Locate your potential computer expert (or idiot) and ask, "How much do you know about computers?" You can subsitiute any computer related field, and most answers will still be appropriate. It's not entirely reliable, but a pretty good guide.

You can judge their level of expertise by comparing their response to the following responses:

"I don't know anything about computers." They are telling the truth. They don't know anything.

"I know everything about computers." or "A lot." They think they are telling the truth but in truth don't know much. Chances are they recently learned about 1000 times more than they previously knew, but aren't yet aware there's 1000 times more they still need to learn. They probably know what Moore's Law is and how to save a Microsoft Word document (and find it 10 minutes later) and can probably even write some simple formulas in a spreadsheet.

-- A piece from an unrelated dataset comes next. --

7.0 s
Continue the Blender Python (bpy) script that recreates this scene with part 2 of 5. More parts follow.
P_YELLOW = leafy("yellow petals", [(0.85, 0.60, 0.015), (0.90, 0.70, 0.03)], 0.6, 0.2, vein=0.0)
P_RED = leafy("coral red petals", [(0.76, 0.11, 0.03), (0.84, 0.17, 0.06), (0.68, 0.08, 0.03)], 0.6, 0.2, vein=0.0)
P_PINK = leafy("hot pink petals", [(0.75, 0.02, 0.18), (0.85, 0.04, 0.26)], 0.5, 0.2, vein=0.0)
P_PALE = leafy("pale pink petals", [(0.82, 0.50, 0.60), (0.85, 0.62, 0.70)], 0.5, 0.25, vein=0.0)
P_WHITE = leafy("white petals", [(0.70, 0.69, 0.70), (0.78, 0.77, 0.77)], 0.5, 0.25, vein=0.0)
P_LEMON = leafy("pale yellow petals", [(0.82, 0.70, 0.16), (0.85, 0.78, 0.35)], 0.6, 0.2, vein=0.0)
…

They understand files and directories.

"A little bit." They are probably a computer genius in some respect (a few specific things) and have a broad general knowledge. Occasionally, not an expert in anyting, but a quick study because they recognize how much there is to learn about computers. They also probably know how to research.

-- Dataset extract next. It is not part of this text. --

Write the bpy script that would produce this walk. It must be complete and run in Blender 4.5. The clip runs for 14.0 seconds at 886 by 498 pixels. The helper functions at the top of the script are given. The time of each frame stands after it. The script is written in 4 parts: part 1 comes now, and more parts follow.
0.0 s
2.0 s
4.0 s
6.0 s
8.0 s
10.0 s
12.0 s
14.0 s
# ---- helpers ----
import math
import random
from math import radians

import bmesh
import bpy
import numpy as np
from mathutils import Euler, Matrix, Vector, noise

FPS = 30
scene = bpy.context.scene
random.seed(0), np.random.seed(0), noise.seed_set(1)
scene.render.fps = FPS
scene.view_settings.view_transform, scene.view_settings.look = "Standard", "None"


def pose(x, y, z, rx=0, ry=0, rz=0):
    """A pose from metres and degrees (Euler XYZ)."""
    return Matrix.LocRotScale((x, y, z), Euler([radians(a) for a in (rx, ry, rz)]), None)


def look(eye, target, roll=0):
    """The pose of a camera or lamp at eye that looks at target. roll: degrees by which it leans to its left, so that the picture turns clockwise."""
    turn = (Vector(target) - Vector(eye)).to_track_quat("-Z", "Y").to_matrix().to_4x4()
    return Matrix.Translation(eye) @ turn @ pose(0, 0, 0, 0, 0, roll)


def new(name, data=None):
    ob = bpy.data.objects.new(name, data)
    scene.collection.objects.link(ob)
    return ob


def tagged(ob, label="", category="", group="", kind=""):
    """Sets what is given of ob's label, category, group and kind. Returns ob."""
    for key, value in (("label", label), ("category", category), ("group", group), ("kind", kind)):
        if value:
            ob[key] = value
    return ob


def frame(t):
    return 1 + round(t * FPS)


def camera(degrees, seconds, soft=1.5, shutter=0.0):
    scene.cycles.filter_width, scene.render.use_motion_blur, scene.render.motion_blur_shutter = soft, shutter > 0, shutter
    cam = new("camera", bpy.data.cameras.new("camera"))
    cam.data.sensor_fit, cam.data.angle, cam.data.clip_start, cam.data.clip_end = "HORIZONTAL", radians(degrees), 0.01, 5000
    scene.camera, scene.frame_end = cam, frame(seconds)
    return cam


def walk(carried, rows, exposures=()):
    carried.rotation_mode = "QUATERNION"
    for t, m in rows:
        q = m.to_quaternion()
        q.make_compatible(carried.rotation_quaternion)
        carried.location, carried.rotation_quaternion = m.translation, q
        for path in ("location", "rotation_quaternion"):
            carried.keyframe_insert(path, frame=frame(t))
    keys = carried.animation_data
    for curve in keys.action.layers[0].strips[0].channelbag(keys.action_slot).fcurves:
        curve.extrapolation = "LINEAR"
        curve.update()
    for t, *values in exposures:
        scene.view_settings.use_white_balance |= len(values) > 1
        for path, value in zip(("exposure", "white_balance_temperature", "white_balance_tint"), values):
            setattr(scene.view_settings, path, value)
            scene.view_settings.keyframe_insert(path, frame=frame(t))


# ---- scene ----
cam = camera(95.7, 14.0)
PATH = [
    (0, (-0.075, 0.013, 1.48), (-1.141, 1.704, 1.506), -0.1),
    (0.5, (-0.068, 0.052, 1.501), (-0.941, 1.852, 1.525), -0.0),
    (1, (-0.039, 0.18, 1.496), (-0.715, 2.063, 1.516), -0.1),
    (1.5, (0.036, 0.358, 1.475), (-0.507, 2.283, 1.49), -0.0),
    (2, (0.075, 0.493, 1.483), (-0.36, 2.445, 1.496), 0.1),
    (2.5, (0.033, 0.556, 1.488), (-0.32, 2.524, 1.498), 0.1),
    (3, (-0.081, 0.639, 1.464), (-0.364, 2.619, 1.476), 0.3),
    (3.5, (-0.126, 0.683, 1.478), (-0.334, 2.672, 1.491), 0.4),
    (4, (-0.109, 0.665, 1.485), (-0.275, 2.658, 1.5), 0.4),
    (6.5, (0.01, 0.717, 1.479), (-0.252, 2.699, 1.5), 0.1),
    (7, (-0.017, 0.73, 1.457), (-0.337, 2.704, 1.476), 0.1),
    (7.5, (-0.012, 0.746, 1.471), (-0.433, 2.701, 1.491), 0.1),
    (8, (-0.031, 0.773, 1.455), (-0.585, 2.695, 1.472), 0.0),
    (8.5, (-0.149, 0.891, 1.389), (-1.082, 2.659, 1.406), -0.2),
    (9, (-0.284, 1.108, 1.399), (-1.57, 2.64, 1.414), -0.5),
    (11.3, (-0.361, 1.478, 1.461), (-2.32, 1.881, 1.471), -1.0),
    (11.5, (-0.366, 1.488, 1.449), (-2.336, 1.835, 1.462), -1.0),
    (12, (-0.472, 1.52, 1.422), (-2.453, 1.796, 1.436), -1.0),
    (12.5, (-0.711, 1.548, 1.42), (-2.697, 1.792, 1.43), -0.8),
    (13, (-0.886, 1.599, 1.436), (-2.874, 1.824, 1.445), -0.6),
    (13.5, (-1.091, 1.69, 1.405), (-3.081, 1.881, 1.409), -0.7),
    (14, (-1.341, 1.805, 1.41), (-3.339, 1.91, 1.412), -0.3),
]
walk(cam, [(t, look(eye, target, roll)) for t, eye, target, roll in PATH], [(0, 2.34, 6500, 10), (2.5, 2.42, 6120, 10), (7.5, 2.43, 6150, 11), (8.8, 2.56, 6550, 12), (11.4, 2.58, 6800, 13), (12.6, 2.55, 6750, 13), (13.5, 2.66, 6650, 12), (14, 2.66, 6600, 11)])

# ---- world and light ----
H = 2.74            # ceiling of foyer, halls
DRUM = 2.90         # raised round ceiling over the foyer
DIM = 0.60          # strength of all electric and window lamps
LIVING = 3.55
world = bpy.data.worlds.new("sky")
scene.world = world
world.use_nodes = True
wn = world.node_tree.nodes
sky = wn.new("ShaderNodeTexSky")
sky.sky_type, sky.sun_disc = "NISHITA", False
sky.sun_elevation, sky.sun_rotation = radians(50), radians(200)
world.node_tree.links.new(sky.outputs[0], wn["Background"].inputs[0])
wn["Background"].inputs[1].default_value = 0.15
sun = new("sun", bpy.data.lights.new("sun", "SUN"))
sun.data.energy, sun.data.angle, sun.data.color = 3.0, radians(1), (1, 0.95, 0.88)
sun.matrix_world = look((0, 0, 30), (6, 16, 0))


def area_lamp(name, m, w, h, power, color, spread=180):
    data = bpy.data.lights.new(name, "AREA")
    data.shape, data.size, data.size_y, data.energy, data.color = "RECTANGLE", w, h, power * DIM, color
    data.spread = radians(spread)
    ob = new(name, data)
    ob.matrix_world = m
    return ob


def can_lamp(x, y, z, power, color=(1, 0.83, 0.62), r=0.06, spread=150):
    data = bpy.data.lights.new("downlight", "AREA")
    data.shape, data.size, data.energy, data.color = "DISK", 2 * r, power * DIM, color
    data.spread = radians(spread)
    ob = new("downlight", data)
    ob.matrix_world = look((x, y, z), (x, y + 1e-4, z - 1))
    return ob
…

"That depends..." Like above but a professional of some sort, most likely posseses a degree in some computer-related field. "It depends" because if it's stupid, they are likely to feign ignorance. Not as helpful as the less-educated response above.

"Hardware or software?" They probably know a whole lot about one but nothing about the other. May be combined with one of the above two.

"What do you need to know?" or some variation thereof. Similar to above but they are probably are pretty well versed in a few specific areas that may span hardware or software. Probably more helpful than above too. If you're looking for help from someone in the know, this is generally a good response.

"I'm still learning." No way to tell with this one. They could know a lot and are learning more, or might be learning how to use a mouse. Get more specific or ask again in a month or so.

"Enough..." Short for "Enough to get paid", "Enough to graduate" or "Enough to keep my job." Similar expertise to "A lot" but either a veteran and/or has a degree. Probably enjoyed computers and followed technology at one time, but now the magic is gone.

"What's a computer?" A black-hat hacker capable of cracking Echelon, not to mention draining your bank account if you ask too many questions. Or upper level management.
If you are still unclear after getting a one word response, ask your aquaintance 'what kind of system' they have. Geeks love spouting off knowledge, so be prepared to hear anything from:

"Uhm... Gateway? You know, the one with the cows..." to

"Well, I bootmanage between Redhat, openBSD, 98, NT4 (patched) and OS/2 Warp - it all runs on my dual celery 400 pushed to 480 with peltier coolers, 512 ram at 120mhz on a BP6 Board, two 60 gig RAIDs and a 16x CD-r... Uhmm... Voodoo4, SB Live! Gamer, Boomslang Mouse on USB and 5.1 surround Altec Lansings with an external subwoofer. Uhmm... JVC? You know, the one with 200 watts. That's my main system, anyway."

One of the alternate methods for deducing someone's computer knowledge is to ask them what they do with their computer. The responses may vary as follows, even stereotyped as they are:

"I generally just use it at work." They probably know office applications and enough about the operating system to navigate around, but internet knowledge varies. Many workplaces are now requiring courses that prepare people to utilize a Windows desktop as well as relevant applications for their position in the company.

"I work with them." Not to be confused with the previous listing, this can imply either someone with a Computer Science/Information Science/Management Information Systems/etc. major or someone who has an IT-related job.

"I'm a gamer." They have a fair amount of versing in both hardware and software, and due to the nature of what they do, the knowledge is usually quite current. This varies widely between how long they've been gaming and whether or not they put more emphasis on the performance of the game or the gameplay itself, however.

"I usually just talk to my friends and such." This answer usually implies at least a minor understanding of the internet, and enough operating system know-how to open a browser and communication applications.

"Which computer?" Usually implies a geek, but, be careful, as this can also indicate someone with a machine at work and home.

"I don't use the things." Oh. Well, then. They're telling the truth, but don't scorn them. Using a computer for most people is an acquired taste.